DescriptionLarge distributed volume data are routinely produced in numerical simulations and experiments. In-situ visualization, the visualization of simulation or experiment data as it is generated, enables simulation steering and experiment control, which helps scientists gain an intuitive understanding of the studied phenomena. Such data exploration requires interactive visualization with smooth viewpoint changes and zooming to convey depth perception and spatial understanding. As data sizes increase, this becomes increasingly challenging.
This thesis presents an end-to-end solution for interactive in-situ visualization on distributed computers based on novel extensions to the Volumetric Depth Image (VDI) representation. VDIs are view-dependent, compact representations of volume data that can be rendered faster than the original data.
We propose the first algorithm to generate VDIs on distributed 3D data, using sort-last parallel compositing to scale to large data sizes. Scalability is achieved by a novel compact in-memory representation of VDIs that exploits sparsity and optimizes performance.
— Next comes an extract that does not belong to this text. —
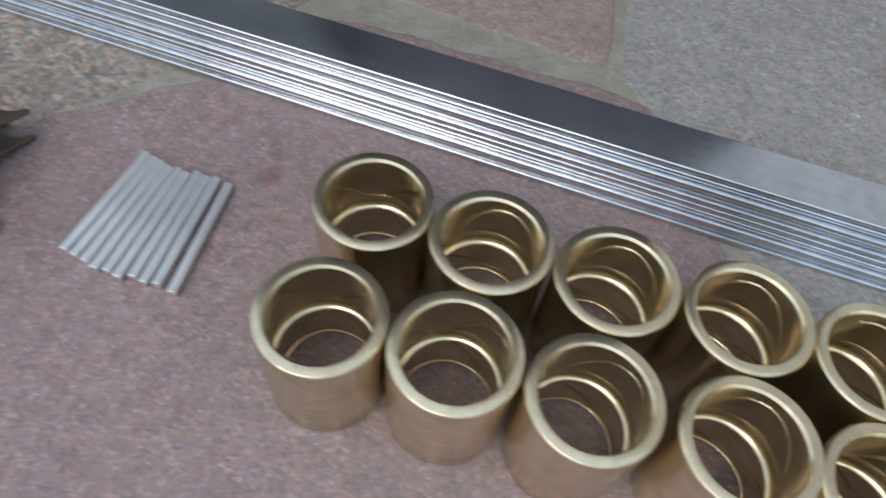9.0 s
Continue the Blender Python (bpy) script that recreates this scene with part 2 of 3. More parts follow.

We also propose a low-latency architecture for sharing data and hardware resources with a running simulation. The resulting VDI is streamed for remote interactive visualization.
We provide a novel raycasting algorithm for rendering streamed VDIs, significantly outperforming existing solutions. We exploit properties of perspective projection to minimize calculations in the GPU kernel and leverage spatial smoothness in the data to minimize memory accesses.
The quality and performance of the approach are evaluated on multiple datasets, showing that the approach outperforms state-of-the-art techniques for visualizing large distributed volume data. The contributions are implemented as extensions to established open-source tools.